I ATTENDED a wedding last weekend. Nothing remarkable about that, I can hear you say, but give me a chance. Read on. For a start, you would be mistaken in concluding that there is nothing remarkable about weddings as most couples these days seem to side-step matrimony and merely set up home, or to be more accurate, enter into a conjugal arrangement with shared domestic bills, without the band of gold.
Now I'm not going to be drawn into the relative merits of marriage and "living over the brush" as it was termed in my long-ago youth.
People's personal arrangements are their business, not mine, but the only comment I will make about society, circa 2003, is that relationships, whether blessed in church or merely set up outside wedlock, don't seem to last very long compared to, say, those entered into half a century ago. So much have times changed that anniversaries have changed with them. For example, Silver Weddings used to be celebrated after 25 years; now its 25 weeks! Contrast that with a couple of my friends who recently celebrated their 40th wedding anniversary by renewing their vows in church and then hosting a marvellous party.

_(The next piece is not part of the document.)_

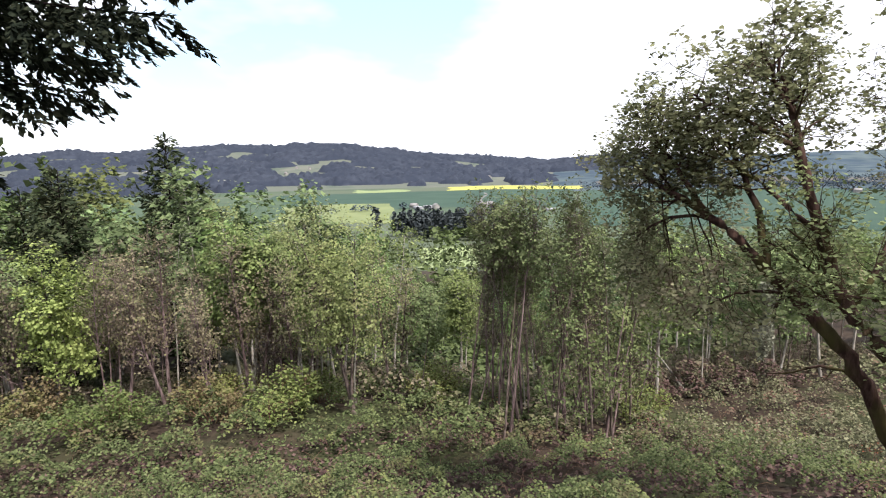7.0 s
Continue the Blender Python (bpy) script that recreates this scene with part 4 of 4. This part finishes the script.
cane_field("dead_canes", 38, (-8, 17, -12, 24), 1900, "arching brown dead bramble canes")


# ---- shrubs, ivy and sticks ----
SHRUB_SPEC = dict(levels=3, stride=0.3, wander=0.12, lift=(0.02, 0.02, -0.02), sides=(5, 4, 3), kids=(5.0, 5.5), angle=(45, 50), reach=(0.8, 0.42), taper=0.3, thin=0.5, leaves=34.0, spread=0.1)


def shrub(name, seed, height, stems, mat=M_SHRUB_LEAF):
    g = Grower(seed)
    r = g.rng
    for s in range(stems):
        a = 6.283 * s / stems + r.uniform(-0.4, 0.4)
        g.limb(Vector((0.1 * math.cos(a), 0.1 * math.sin(a), -0.15)), Vector((0.75 * math.cos(a), 0.75 * math.sin(a), 1.0)).normalized(), height * r.uniform(0.75, 1.1), 0.022, 0, SHRUB_SPEC)
    return g.wood(name + "_stems", M_CANE), leaf_mesh(name + "_leaves", seed, g.spots, 0.115, mat, up=0.6, droop=0.2, slim=0.7)


RED_SHRUB = shrub("budding_shrub", 305, 1.4, 8, M_RED_LEAF)
SHRUBS = [shrub("hazel", 300 + k, 1.5 + 0.25 * k, 9) for k in range(2)]
EDGE_SHRUBS = tuple((x, y, pick.randrange(2), pick.uniform(0.5, 0.9)) for x, y in scatter(46, (-22, -5, -26, 30), 3.9, lambda x, y: -0.6 < wood_depth(x, y) < 2.2 and (y < 5 or 16 < y < 22) and clear_of(x, y, 0.8, LUSH_AT + TWIGGY_AT)))
for x, y, k, size in ((-11.0, -6.4, 1, 1.05), (-12.2, -2.5, 0, 1.1), (-11.2, 0.1, 1, 1.1), (-15.5, -10.8, 0, 1.2), (-11.5, 7.4, 0, 0.9), (-17.0, -13.6, 1, 0.9),
                      (-13.0, 7.2, 1, 0.9)) + EDGE_SHRUBS + ((-12.4, -17.0, 1, 1.0),):
    red = (x, y) in ((-12.2, -2.5), (-15.5, -10.8))
    tree = place_tree("budding_shrub" if red else "hazel_shrub", RED_SHRUB if red else SHRUBS[k], x, y, "rounded shrub with reddish young leaves at the wood's edge" if red else "rounded yellow-green shrub at the wood's edge", size * 1.15, pick.uniform(0, 360), "shrubs at the wood's edge", "shrub")


def ivy_tree(x, y, height):
    """A dead trunk sleeved in pale ivy."""
    g = Grower(400)
    r = g.rng
    pts = [Vector((r.gauss(0, 0.05) + 0.05 * k, r.gauss(0, 0.05), height * k / 8 - (0.3 if k == 0 else 0))) for k in range(9)]
    g.tube(pts, [0.16 - 0.013 * k for k in range(9)], 9)
    spots = []
    for _ in range(3600):
        u = r.random() ** 0.8 * 8
        k = min(int(u), 7)
        q = pts[k].lerp(pts[k + 1], u - k)
        a = r.uniform(0, 6.28)
        w = (0.2 + 0.16 * math.sin(u * 2.1)) * r.uniform(0.7, 1.35) + 0.12
        spots.append(q + Vector((math.cos(a) * w, math.sin(a) * w, r.gauss(0, 0.1))))
    tree = empty("ivy_clad_tree", (x, y, ground_at(x, y)))
    tagged(tree, "dead trunk wrapped from foot to top in pale ivy", "tree")
    part("trunk", g.wood("ivy_trunk", M_ALDER_BARK), tree)
    part("ivy", leaf_mesh("ivy_leaves", 401, spots, 0.16, M_IVY, up=0.05, droop=0.7, slim=0.8), tree, "hanging pale ivy leaves")


ivy_tree(-12.2, 28.2, 7.0)


def stick(name, points, radius, mat, label):
    g = Grower(410)
    base = Vector(points[0])
    pts = [Vector(p) - base for p in points]
    g.tube(pts, [radius * (1 - 0.6 * k / (len(pts) - 1)) for k in range(len(pts))], 7)
    ob = new(name, g.wood(name, mat))
    ob.location = base
    return tagged(ob, label, "dead wood")


def on_ground(x, y, h=0.0):
    return (x, y, ground_at(x, y) + h)


def red_leaves(name, seed, spots, label):
    """A few sprays of red-orange leaves on the brambles; spots are x, y, spread and number."""
    rng = np.random.default_rng(seed)
    at = []
    for x, y, w, n in spots:
        px, py = x + rng.normal(0, w, n), y + rng.normal(0, w, n)
        at.append(np.stack([px, py, ground(px, py) + np.maximum(0.8 * mounds(px, py), 0.1) + rng.uniform(-0.1, 0.12, n)], -1))
    v, f = leaf_array(rng, np.concatenate(at), 0.08, up=0.4, droop=0.1, slim=0.7)
    return tagged(new(name, raw_mesh(name, v, f, M_RED_BRAMBLE)), label, "leaves", kind="stuff")


red_leaves("red_bramble_leaves", 61, ((1.0, 19.5, 0.35, 70), (0.4, 18.2, 0.3, 50), (-3.4, 16.9, 0.2, 30), (-8.8, 8.9, 0.25, 40), (-1.4, 9.8, 0.2, 30), (-2.6, 14.6, 0.2, 20), (2.0, 16.8, 0.3, 30)), "sprays of red-orange leaves on the brambles")
stick("leaning_stick", [on_ground(-13.2, 23.6, -0.1), on_ground(-13.9, 23.0, 1.2), on_ground(-14.6, 22.3, 2.6)], 0.1, M_GREY_BARK, "bare pale trunk leaning against the wood's edge")
stick("fallen_stick", [on_ground(9.5, 3.5, 0.75), on_ground(9.2, 4.0, 0.8), on_ground(8.8, 4.4, 0.72)], 0.03, M_CANE, "dead stick lying on the brambles")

Staying together was what people did after making a commitment, or being committed as my wife says, stressing the double entendre. She and I passed the 45 year mark on September 10 and celebrated by sobbing uncontrollably into a pillow (her) and with a visit to the bookies (me).
However, back to the wedding at the weekend. Deborah and Gareth were tying the knot after 12 years together -- including back-packing in the Antipodes -- so there can't be a great deal, if anything at all, that they don't know about each other. That's as good a grounding as is possible for marriage.
It was the lavish reception at a posh hotel which confirmed my suspicions that the expense involved in staging a "proper" wedding could be one reason why so many couples elect to just live together. There are cut price ways of going about matrimony but, as I discovered when two of my daughters entered into holy wedlock, the tills never stop ringing once the planning gets under way.
The bill for last weekend's shindig was in the region of £9,000 when everything was paid. I can well believe it as nothing was left to chance and we, the guests, had the best of everything in the way of reception, food and complimentary drinks. The wedding party were resplendent in frocks and suits which much have cost the equivalent of purchasing a small Caribbean island.
The only downside of a thoroughly marvellous day was the price of the drinks. My wallet had a heart attack when it was my turn to buy a round. At the time of writing it is still in intensive care at the Blackburn Royal Infirmary.
When I told the father of the bride that for the same money at a supermarket I could have bought enough booze to last all night, he said perhaps we should have held the reception at Asda. Now there's an idea for anyone planning a bit of a wedding do!